Great art is the product of a unique and remarkable timeline, making it hard to truly duplicate. It’s relatively easy to duplicate the Mona Lisa, but the resulting copies are worthless in comparison because they don’t add much to the history of art. However, discovering a new painting by Leonardo da Vinci, even a mediocre one, would be a major event and the painting would immediately have a great value.

Martin Jambon, September 10, 2022

Expert vs. professional

When buying supplies for a new craft, you’ll find products under four broad kinds of labels:

One might think that “expert” and “professional” are the same but they can actually be opposites. An expert is someone with advanced skills who’s able to take advantage of tools that are too tricky for a beginner. On the other hand, a professional is someone who makes money from their craft and can afford supplies that makes their work easier. Therefore, a beginner with money might prefer professional-grade tools as long as they’re not only suitable for experts.

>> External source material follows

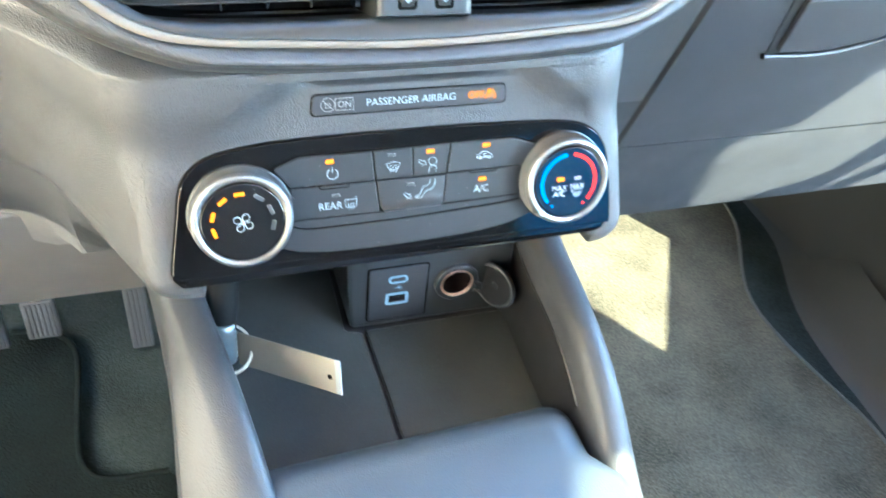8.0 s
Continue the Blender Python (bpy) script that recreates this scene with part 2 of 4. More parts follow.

Naturally, using two different labels to advertise products goes in the way of effective marketing, which prefers simpler formulas. For the customer, the recipe is simple: if you can afford it, buy professional-grade supplies. Of course you’ll have to make sure that they indeed make your work easier. Now, there is the other dimension - beginner vs. expert. While some tools may be cheaper, they may only be suited to experts. An extreme example and metaphor is bicycle training wheels. Here, an expert - an ordinary bicycle rider - doesn’t need to buy training wheels. Riding without training wheels is faster and cheaper. In that case, the expert-level product is no product at all. Not many actual products fall into the cheap-product-for-experts category, though, because experts are often also professionals who can afford and will pay for better tools.

Martin Jambon, September 10, 2022

There’s no correct perception

There’s no correct perception, only useful perception.

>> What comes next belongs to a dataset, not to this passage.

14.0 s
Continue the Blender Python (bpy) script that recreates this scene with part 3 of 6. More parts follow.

The interpretation of sensory input - perception - is a process that generates concepts in a given context. Elements of context that influence perception include:

Perception is imagination primed with sensory input. Too little imagination and no useful concept or abstraction emerges. Too much imagination and the concepts are no longer relevant to the surrounding environment. In both cases, the consequence is the failure to take on actions that benefit the mind’s body.

Martin Jambon, September 05, 2022

It doesn’t matter what qualifies as art

It doesn’t matter what qualifies as art. “art” isn’t an absolute or necessary concept, it’s a label that may or may not make sense in a given context. When a label stops making sense, obsessing over it is madness.

Martin Jambon, September 04, 2022

Why do beliefs matter?

In my model of mind, beliefs are explicit (conscious) parts of the world model that a mind maintains. They can be communicated or revised as necessary and in that sense, they’re no different from notes on paper. So why do they matter? They’re used like notes or any other symbols that were planted in the environment as reminders of some concepts. I view this “symbol planting” as a way to (re)populate the imagination on demand. It could be your own imagination or the imagination of others. It bypasses original sensing. For example, the written description of a banana can substitute itself to the sight of an actual banana. I see beliefs as imagination primers, and imagination sets the context for (intuitive) decision making. That’s why it’s important that beliefs or their communicated form be sufficiently correct for the application at hand.

Martin Jambon, September 03, 2022

Own your sh*t

Own your sh*t. It’s called sh*t for a reason. It’s your legacy and it’s not perfect. It never is.

Justification:

Society emerges from the recognition of individuals. An individual is located in space and time. More than this, it is tied to a sphere of influence. We assigne causes to events and we stop in the chain when hitting a decision center - the mind of an individual. For example, a recognized causality chain would be:

global warming
⇑ [caused by]
excessive CO\(_2\) emissions
⇑ [caused by]
bad governance of world countries
⇑ [caused by]
leaders of world countries
⇑ elections ???
citizens

It’s generally the leaders of the countries that are held responsible, not the citizens that put them in power.

Individual members of society are considered responsible for their actions, or they’re not members of society. This is how various societies have emerged throughout history. sometimes, some individuals are considered less responsible than others but nonetheless, it’s hard to find cases where someone else is held responsible instead. Examples of classes of people that have been historically considered less responsible include:

While there’s no scientific reason why the world must be comprised of one or more societies, it is the framework within which humans operate. It follows from the emergence of individuals minds although it’s not necessary. Many animals arguably have minds but are not meaningfully organized as societies. Even a human, when stranded alone on a desert island, ceases to function within a society. Another class of scenarios with unclear consequences involve hive minds. A hive mind a spatially distributed, which may temporarily be split into individual minds due to communication network failures but eventually reconnects. It is what humans might turn into if they became telepathically connected, possibly using brain implants and wireless communication networks. We don’t have historical evidence of actual hive minds to have a clear sense of how responsibility and justice would be implemented in such societies, if we may still call them societies. We could speculate that hive minds tend to not be competitive in the world and die out precisely due to the lack of blame assignment to their individual constituents, as well as the lack of competition between multiple hive minds if they keep merging into bigger hive minds on first contact. This is to say that a hive mind may not be evolutionary competitive unless it implements some mechanism that guarantees its evolution and survival in changing environment. This is a concern when one considers that the major contributor to the evolution of intelligence in humans may have been intraspecific conflict, i.e. war. Modern communication technology may be bringing humans closer to functioning as a hive mind. However, we still operate as a society with well-defined individuals, and we have laws and traditions based on that. Historically, efforts to assign or deassign responsibility from actual decision centers - the individual minds - have failed massively. See for example dictatorships or attempts to create pure collectivist societies where everyone is equally deserving regardless of they do.

Martin Jambon, August 17, 2022

Causality doesn’t exist

Causality doesn’t exist in the scientific sense. While it’s present in many useful models, it is always possible to extend the model without respecting the causality relationships.